__Exercise__: Each entry here needs to be set down again exactly, please; pictures are left out.

__Data provided__:
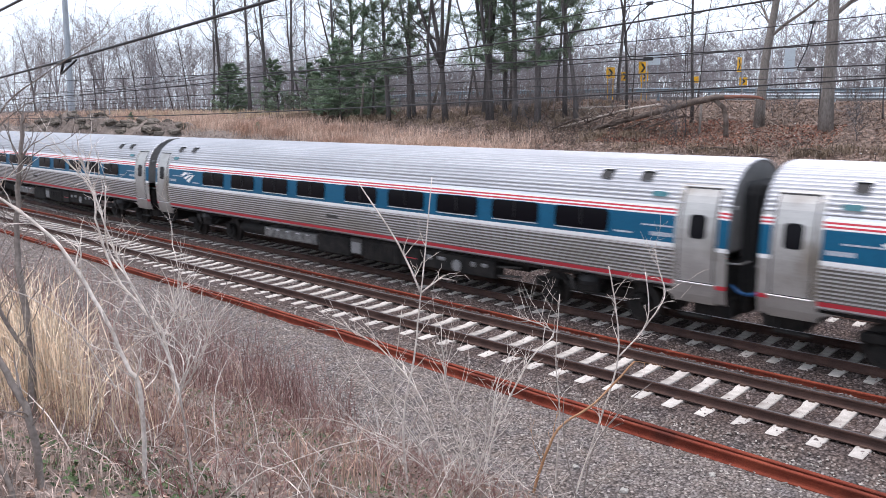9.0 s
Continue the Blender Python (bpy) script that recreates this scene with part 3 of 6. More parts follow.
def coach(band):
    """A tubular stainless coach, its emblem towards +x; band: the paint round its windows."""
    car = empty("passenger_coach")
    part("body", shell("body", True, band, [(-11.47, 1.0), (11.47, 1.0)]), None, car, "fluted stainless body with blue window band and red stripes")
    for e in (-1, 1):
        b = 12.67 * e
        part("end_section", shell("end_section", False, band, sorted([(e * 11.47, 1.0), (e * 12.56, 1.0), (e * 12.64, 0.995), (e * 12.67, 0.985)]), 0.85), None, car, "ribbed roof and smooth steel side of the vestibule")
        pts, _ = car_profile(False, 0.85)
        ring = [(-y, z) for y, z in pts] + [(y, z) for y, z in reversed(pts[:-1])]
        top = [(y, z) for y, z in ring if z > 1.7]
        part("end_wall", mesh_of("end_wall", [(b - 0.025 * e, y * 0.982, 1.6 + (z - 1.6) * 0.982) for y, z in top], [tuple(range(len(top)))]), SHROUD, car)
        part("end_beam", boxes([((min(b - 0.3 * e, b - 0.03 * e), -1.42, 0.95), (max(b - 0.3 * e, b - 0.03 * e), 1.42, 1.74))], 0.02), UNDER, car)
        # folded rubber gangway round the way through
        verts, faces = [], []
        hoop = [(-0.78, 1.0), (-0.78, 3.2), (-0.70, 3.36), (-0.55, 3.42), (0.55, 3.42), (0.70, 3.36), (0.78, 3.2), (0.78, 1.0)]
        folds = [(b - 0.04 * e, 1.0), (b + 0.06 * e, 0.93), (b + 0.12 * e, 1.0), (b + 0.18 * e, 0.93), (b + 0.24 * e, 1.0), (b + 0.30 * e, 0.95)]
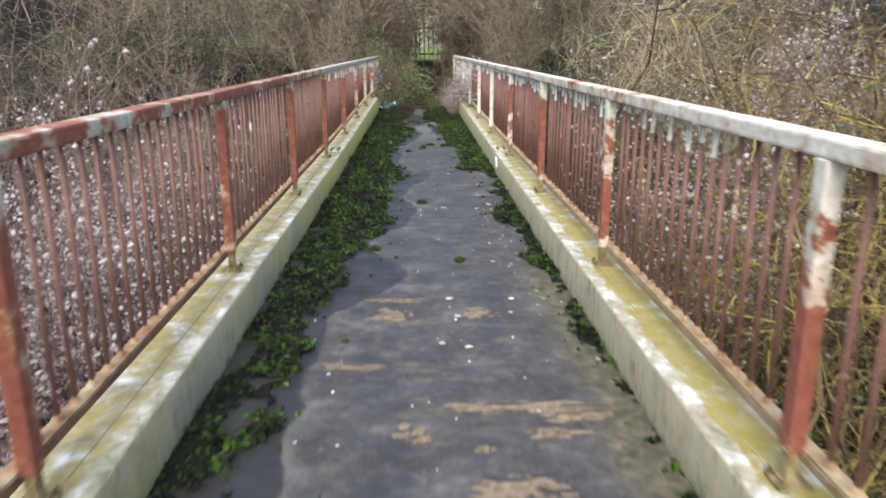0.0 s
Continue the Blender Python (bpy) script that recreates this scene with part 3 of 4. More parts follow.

__Solution below__:
9.0 s
Continue the Blender Python (bpy) script that recreates this scene with part 3 of 6. More parts follow.
def coach(band):
    """A tubular stainless coach, its emblem towards +x; band: the paint round its windows."""
    car = empty("passenger_coach")
    part("body", shell("body", True, band, [(-11.47, 1.0), (11.47, 1.0)]), None, car, "fluted stainless body with blue window band and red stripes")
    for e in (-1, 1):
        b = 12.67 * e
        part("end_section", shell("end_section", False, band, sorted([(e * 11.47, 1.0), (e * 12.56, 1.0), (e * 12.64, 0.995), (e * 12.67, 0.985)]), 0.85), None, car, "ribbed roof and smooth steel side of the vestibule")
        pts, _ = car_profile(False, 0.85)
        ring = [(-y, z) for y, z in pts] + [(y, z) for y, z in reversed(pts[:-1])]
        top = [(y, z) for y, z in ring if z > 1.7]
        part("end_wall", mesh_of("end_wall", [(b - 0.025 * e, y * 0.982, 1.6 + (z - 1.6) * 0.982) for y, z in top], [tuple(range(len(top)))]), SHROUD, car)
        part("end_beam", boxes([((min(b - 0.3 * e, b - 0.03 * e), -1.42, 0.95), (max(b - 0.3 * e, b - 0.03 * e), 1.42, 1.74))], 0.02), UNDER, car)
        # folded rubber gangway round the way through
        verts, faces = [], []
        hoop = [(-0.78, 1.0), (-0.78, 3.2), (-0.70, 3.36), (-0.55, 3.42), (0.55, 3.42), (0.70, 3.36), (0.78, 3.2), (0.78, 1.0)]
        folds = [(b - 0.04 * e, 1.0), (b + 0.06 * e, 0.93), (b + 0.12 * e, 1.0), (b + 0.18 * e, 0.93), (b + 0.24 * e, 1.0), (b + 0.30 * e, 0.95)]
0.0 s
Continue the Blender Python (bpy) script that recreates this scene with part 3 of 4. More parts follow.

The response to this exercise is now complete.